The 36th annual general meeting of PMC Bank that was scheduled to be held on September 28 in Mumbai has been called off. The bank’s MD Joy Thomas notified the development to stakeholders late on September 25, citing restrictions by the central bank. The RBI has appointed J B Bhoria as administrator of PMC Bank; he is expected to take appropriate measures to bring the bank back on the rails. The 14-member board of the bank headed by Waryam Singh has been superseded. Mr Bhoria on his part has said that his role will be to find out the extent of damage and take appropriate action. As an administrator, he will take over as the chairman of the board of directors. However, his powers in terms of running the business are limited, considering that the RBI has already put restrictions on the bank’s business.

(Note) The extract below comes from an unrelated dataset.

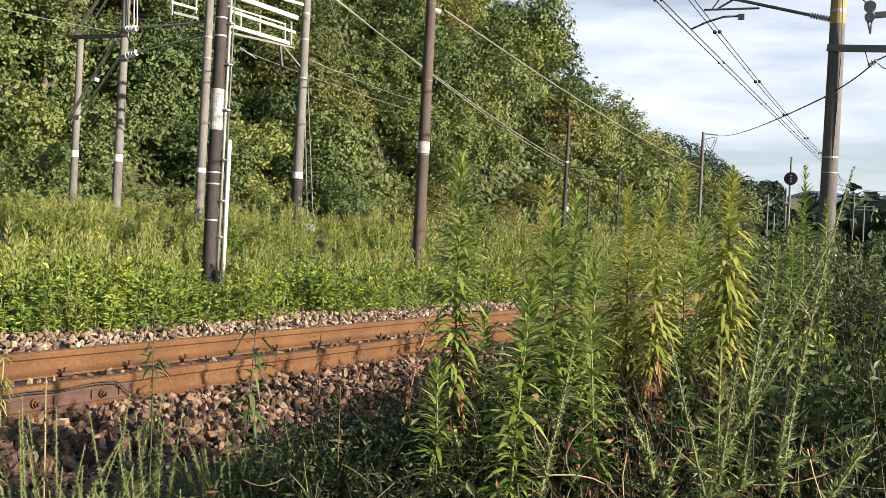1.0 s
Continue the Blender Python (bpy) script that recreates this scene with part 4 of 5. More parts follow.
def undergrowth():
    """Tangled greenery on the near side, higher where the track recedes."""
    rng = np.random.default_rng(31)
    near, far, dry, stems, pale = [], [], [], [], []
    fine, coarse, tiny = [], [], []
    for k in range(7):
        n = 52
        t = rng.uniform(0.08, 1.0, n)
        a = rng.uniform(0, 6.28, n)
        sp = rng.uniform(0.0, 0.13, n)
        P = np.stack([np.cos(a) * sp, np.sin(a) * sp, t], 1)
        D = np.stack([np.cos(a), np.sin(a), rng.normal(0.35, 0.5, n)], 1)
        L = rng.uniform(0.018, 0.050, n)
        fine.append(blades(P, D, L * 0.95, L * rng.uniform(0.16, 0.42, n), rng))
        m = 58
        t = rng.uniform(0.08, 1.0, m)
        a = rng.uniform(0, 6.28, m)
        sp = rng.uniform(0.0, 0.15, m)
        P = np.stack([np.cos(a) * sp, np.sin(a) * sp, t], 1)
        coarse.append(cards(P, rng.normal(size=(m, 3)) + np.array([0, 0, 0.8]), rng.uniform(0.010, 0.021, m), rng, 3.0))
        m = 200
        t = rng.uniform(0.08, 1.0, m)
        k5 = rng.integers(0, 5, m)
        ka, kr = rng.uniform(0, 6.28, 5), rng.uniform(0.04, 0.16, 5)
        P = np.stack([np.cos(ka[k5]) * kr[k5] * t, np.sin(ka[k5]) * kr[k5] * t, t], 1) + rng.normal(0, 0.012, (m, 3))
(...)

After six months, RBI will take a call on whether to relax some restrictions or extend the period based on the bank's books. If the discrepancies found can be corrected over the course of time, by sale of assets or other measures, the bank's functions will be reinstated. In the interim, the central bank will try to clean up the bank's balance sheet and fix its asset-liability mismatch. PMC bank on its part has said that they have ample assets to cover all liabilities of the depositors.